George Ciscle has mounted groundbreaking exhibitions, created community arts programs, and taught fine arts and humanities courses for fifty years. He trained as a sculptor, studying with Isamu Noguchi. For fifteen years he developed high-school interdisciplinary curriculum and work-study programs for the educationally disadvantaged. In 1985, he opened the George Ciscle Gallery where he promoted the careers of young and emerging artists. From 1989–96 Ciscle was the founder and director of The Contemporary, an “un-museum,” which challenges existing conventions for exhibiting art in non-traditional sites, focusing its exhibitions and outreach on connecting artists’ works with people’s everyday lives.

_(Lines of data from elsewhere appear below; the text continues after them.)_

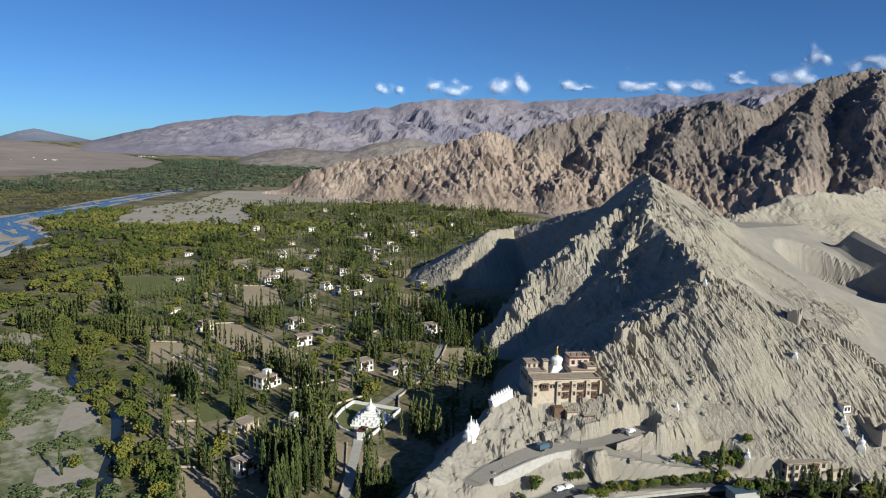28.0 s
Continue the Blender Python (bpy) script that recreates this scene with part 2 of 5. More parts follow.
def rock_material():
    m, nt, b = blank("pale_bedrock", 0.95)
    p = where(nt)
    strata = noise_node(nt, stretched(nt, p, (1, 0.10, 0.22), 20), 0.55, 8, 0.65, 0.5)
    broad, fine = noise_node(nt, p, 0.03, 5), noise_node(nt, p, 1.1, 8, 0.7)
    f = math_node(nt, "ADD", math_node(nt, "MULTIPLY", strata, 0.45), math_node(nt, "ADD", math_node(nt, "MULTIPLY", broad, 0.25), math_node(nt, "MULTIPLY", fine, 0.3)))
    rock = ramp_node(nt, f, [(0.34, (0.218, 0.190, 0.144)), (0.47, (0.318, 0.284, 0.222)), (0.56, (0.374, 0.337, 0.270)), (0.70, (0.43, 0.394, 0.325))])
    ochre = ramp_node(nt, noise_node(nt, p, 0.045, 4, 0.6, 1.0), [(0.55, (0, 0, 0)), (0.72, (0.5, 0.5, 0.5))])
    rock = mix_node(nt, ochre, rock, (0.38, 0.31, 0.21))
    sandy = ramp_node(nt, math_node(nt, "ADD", math_node(nt, "MULTIPLY", fine, 0.35), math_node(nt, "MULTIPLY", noise_node(nt, p, 0.06, 6), 0.65)),
                      [(0.35, (0.232, 0.209, 0.173)), (0.55, (0.288, 0.261, 0.217)), (0.7, (0.34, 0.311, 0.262))])
    nt.links.new(mix_node(nt, attr(nt, "sandy"), rock, sandy), b.inputs["Base Color"])
    cracks = []
    for size, along_bed in ((0.75, 0.10), (1.9, 0.22), (3.4, 0.30)):
        v = nt.nodes.new("ShaderNodeTexVoronoi")
        v.feature = "DISTANCE_TO_EDGE"
        v.inputs["Scale"].default_value = size
        warp = nt.nodes.new("ShaderNodeVectorMath")
        warp.operation = "ADD"
        nz = nt.nodes.new("ShaderNodeTexNoise")
        nz.inputs["Scale"].default_value = 0.12
        nt.links.new(p, nz.inputs["Vector"])
        sc = nt.nodes.new("ShaderNodeVectorMath")
        sc.operation = "SCALE"
        sc.inputs["Scale"].default_value = 5.0
        nt.links.new(nz.outputs["Color"], sc.inputs[0])
        nt.links.new(p, warp.inputs[0])
        nt.links.new(sc.outputs[0], warp.inputs[1])
        nt.links.new(stretched(nt, warp.outputs[0], (1, along_bed, along_bed * 1.6), 20), v.inputs["Vector"])
        cracks.append(math_node(nt, "MINIMUM", math_node(nt, "MULTIPLY", v.outputs["Distance"], 5.0), 1.0))
    few = ramp_node(nt, noise_node(nt, p, 0.16, 3), [(0.42, (0, 0, 0)), (0.6, (1, 1, 1))])
    cracks[0] = math_node(nt, "MULTIPLY", cracks[0], few)
    h = math_node(nt, "ADD", math_node(nt, "ADD", math_node(nt, "MULTIPLY", cracks[0], 0.55), math_node(nt, "ADD", math_node(nt, "MULTIPLY", cracks[1], 0.30), math_node(nt, "MULTIPLY", cracks[2], 0.38))), math_node(nt, "ADD", math_node(nt, "MULTIPLY", strata, 0.35), math_node(nt, "MULTIPLY", fine, 0.3)))
    bump(nt, b, math_node(nt, "MULTIPLY", h, math_node(nt, "SUBTRACT", 1.05, attr(nt, "sandy"))), 0.5, 0.5)
    return m


def range_material(name, stops, size, relief=0.6, dist=12.0):
    m, nt, b = blank(name, 1.0)
    p = where(nt)
    f = math_node(nt, "ADD", math_node(nt, "MULTIPLY", noise_node(nt, p, size, 6, 0.6, 0.6), 0.5), math_node(nt, "MULTIPLY", noise_node(nt, p, size * 9, 9, 0.7), 0.5))
    nt.links.new(ramp_node(nt, f, stops), b.inputs["Base Color"])
    bump(nt, b, noise_node(nt, p, size * 7, 9, 0.7), relief, dist)
    b.inputs["Specular IOR Level"].default_value = 0.05
    return m


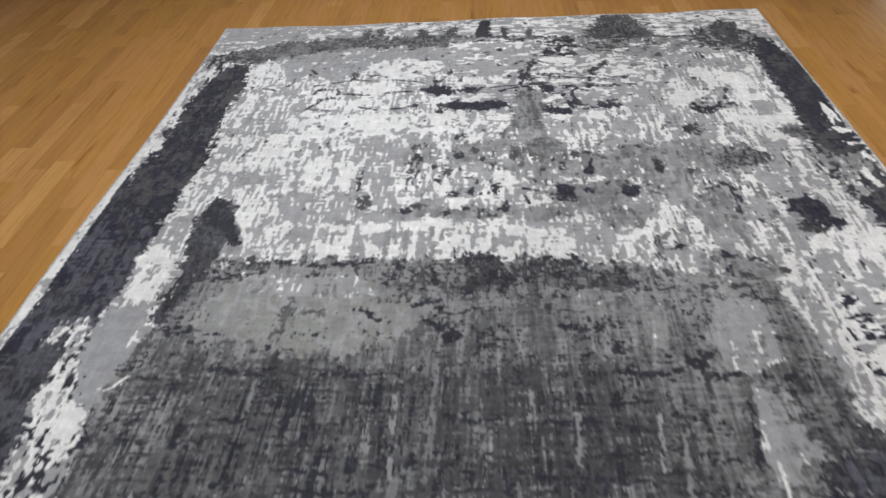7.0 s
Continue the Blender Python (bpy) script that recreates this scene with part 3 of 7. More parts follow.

As Curator-in-Residence at Maryland Institute College of Art from 1997–2017, he continued to develop new models for connecting art, artists, and audiences by creating the Exhibition Development Seminar, Curatorial Studies Concentration and the MFA in Curatorial Practice.

Tim Doud

(author)

Tim Doud received his MFA from The School of the Art Institute of Chicago. Exhibitions include Curator’s Office, Washington, DC, the Tacoma Art Museum in Tacoma, Kemper Contemporary Art Museum in Kansas City, the Smithsonian’s National Portrait Gallery, Washington, DC, PS1 Museum of Modern Art in New York City, Artists Space in New York City, the Frye Art Gallery in Seattle, Art Basel, Galerie Brusberg in Berlin, MC Magma in Milan, and the Corcoran Gallery of Art in Washington, DC. He has received grants from The National Endowment for the Arts (Arts Midwest), and The Pollock-Krasner Art Foundation. Commission for the Arts and Humanities. He has participated in residencies at Skowhegan School of Painting and Sculpture, the Banff Centre in Alberta, the Sharpe/Walentas Studio Program in Brooklyn, New York. Doud is currently a professor at American University, Washington, DC and is co-founder of 'sindikit, a collaborative, research-centered, art initiative.

Zoë Charlton

(author)

Zoë Charlton creates figure drawings, collages, installations, and animations that depict her subject’s relationship to culturally loaded objects and landscapes. Charlton received her MFA degree from the University of Texas, Austin and participated in residencies at Artpace Residency in Texas, McColl Center for Art + Innovation in North Carolina, and the Skowhegan School of Painting in Maine. Museum collections include The Phillips Collection in Washington, dc, Crystal Bridges Museum of American Art in Arkansas, Birmingham Museum of Art in Alabama, and Studio Museum in Harlem, New York City. Charlton is a professor in the Department of Art at American University in Washington, dc. She holds a seat on the Maryland State Arts Council, is a board member at the Washington Project for the Arts in Washington, dc, and is co-founder of 'sindikit, a collaborative, research-centered, art initiative.